2. In der heutigen Arbeitsmarktsituation führt mehr Bildung nicht zu mehr Chancengleichheit unter den Menschen, sondern lediglich zu einem größeren Kampf um Arbeitsplätze auf höherem Niveau. Dadurch werden sogar bestehende Arbeitsverhältnisse in Mitleidenschaft gezogen; m. a. W.: Arbeitnehmer müssen hinsichtlich ihres Arbeitsplatzes zunehmend die Konkurrenz von Arbeitslosen fürchten. Mobbing es dabei noch eine harmlose Zeiterscheinung.

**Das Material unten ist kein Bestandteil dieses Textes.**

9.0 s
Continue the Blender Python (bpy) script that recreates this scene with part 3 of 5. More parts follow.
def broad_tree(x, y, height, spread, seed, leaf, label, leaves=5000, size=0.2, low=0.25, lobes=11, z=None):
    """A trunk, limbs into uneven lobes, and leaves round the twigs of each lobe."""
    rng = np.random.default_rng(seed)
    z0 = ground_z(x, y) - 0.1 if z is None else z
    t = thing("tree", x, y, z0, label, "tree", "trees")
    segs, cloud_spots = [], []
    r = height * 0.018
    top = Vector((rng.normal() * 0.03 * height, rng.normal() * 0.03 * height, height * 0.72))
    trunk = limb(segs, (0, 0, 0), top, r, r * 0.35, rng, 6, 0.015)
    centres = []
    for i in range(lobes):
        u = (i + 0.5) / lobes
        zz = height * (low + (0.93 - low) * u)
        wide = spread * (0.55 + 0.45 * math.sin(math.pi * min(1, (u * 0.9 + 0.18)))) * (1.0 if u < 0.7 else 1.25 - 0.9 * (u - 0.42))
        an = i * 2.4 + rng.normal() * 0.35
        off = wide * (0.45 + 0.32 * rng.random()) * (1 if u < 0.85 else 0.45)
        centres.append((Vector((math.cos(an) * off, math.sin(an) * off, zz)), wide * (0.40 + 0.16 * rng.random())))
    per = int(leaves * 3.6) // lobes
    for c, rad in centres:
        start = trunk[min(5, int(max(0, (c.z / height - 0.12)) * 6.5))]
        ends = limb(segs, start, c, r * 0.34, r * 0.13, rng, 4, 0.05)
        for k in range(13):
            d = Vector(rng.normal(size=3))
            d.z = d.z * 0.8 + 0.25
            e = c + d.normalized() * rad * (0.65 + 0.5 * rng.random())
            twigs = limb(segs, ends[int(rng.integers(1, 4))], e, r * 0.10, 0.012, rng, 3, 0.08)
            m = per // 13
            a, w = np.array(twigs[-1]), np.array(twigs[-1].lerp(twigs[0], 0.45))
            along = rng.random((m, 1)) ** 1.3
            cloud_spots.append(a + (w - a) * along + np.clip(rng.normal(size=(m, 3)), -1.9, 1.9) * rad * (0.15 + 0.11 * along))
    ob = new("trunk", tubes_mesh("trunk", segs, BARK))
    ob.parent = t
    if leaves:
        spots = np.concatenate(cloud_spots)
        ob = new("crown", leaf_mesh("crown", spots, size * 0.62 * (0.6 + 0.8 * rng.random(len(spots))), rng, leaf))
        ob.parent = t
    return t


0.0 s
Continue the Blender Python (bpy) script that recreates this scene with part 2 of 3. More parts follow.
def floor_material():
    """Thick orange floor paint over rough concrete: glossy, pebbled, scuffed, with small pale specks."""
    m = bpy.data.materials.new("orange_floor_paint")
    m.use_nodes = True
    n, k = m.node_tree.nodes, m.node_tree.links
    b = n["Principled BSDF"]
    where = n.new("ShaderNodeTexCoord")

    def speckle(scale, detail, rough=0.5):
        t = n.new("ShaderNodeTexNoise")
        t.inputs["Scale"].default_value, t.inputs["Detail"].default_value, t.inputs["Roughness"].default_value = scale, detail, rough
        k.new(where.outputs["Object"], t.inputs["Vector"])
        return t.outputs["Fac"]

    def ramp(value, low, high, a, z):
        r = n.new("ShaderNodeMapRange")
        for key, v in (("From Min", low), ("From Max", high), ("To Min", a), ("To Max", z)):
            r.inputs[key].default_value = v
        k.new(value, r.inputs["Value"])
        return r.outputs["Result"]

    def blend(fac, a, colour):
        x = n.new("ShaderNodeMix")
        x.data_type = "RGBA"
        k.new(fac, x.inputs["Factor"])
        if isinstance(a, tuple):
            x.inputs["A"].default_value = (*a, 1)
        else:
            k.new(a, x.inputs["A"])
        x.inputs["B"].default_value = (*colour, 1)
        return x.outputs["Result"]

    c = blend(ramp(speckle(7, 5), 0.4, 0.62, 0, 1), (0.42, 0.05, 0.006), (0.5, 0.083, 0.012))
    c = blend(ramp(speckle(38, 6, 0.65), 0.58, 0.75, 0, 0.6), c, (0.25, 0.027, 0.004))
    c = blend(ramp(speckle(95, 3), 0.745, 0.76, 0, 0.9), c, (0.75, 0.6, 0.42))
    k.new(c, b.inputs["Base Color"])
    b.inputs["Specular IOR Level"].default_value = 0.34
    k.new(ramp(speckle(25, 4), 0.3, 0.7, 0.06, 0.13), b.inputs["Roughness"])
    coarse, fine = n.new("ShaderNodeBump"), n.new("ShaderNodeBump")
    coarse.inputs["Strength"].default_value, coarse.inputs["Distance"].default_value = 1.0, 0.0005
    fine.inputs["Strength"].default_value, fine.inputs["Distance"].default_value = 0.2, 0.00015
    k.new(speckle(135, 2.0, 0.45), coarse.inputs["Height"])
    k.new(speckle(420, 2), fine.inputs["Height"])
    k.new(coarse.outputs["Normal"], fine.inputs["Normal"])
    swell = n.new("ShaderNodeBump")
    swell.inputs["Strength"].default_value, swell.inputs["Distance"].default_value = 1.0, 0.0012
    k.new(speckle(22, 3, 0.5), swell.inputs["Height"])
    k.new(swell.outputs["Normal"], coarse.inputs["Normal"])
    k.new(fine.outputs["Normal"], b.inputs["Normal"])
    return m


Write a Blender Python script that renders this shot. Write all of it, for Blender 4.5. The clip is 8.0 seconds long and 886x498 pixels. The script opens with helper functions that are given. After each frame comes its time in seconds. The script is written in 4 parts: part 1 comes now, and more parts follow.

Ich selbst bin promovierter Jurist und weiß, was Bildung ist. Ich weiß auch, dass heute und sicher auch noch im nächsten Jahrzehnt Bildung überhaupt keinerlei Gewähr für mehr Arbeitsplätze und für weniger Arbeitslose bietet. Mehr Bildung und mehr Kampf um Arbeitsplätze auf höherem Niveau dienen letztendlich nicht den Menschen, die auf abhängige Arbeit angewiesen sind, sondern allein den Arbeitgebern, da sie sich über eine größere Auswahl an Bewerbern und sicher auch über sinkende Löhne und Gehälter freuen dürfen. Mit Arbeitgebern meine ich hier insbesondere die reichen Unternehmenseigner, und nicht die kleinen Unternehmer, die selbst um ihre Existenz kämpfen müssen.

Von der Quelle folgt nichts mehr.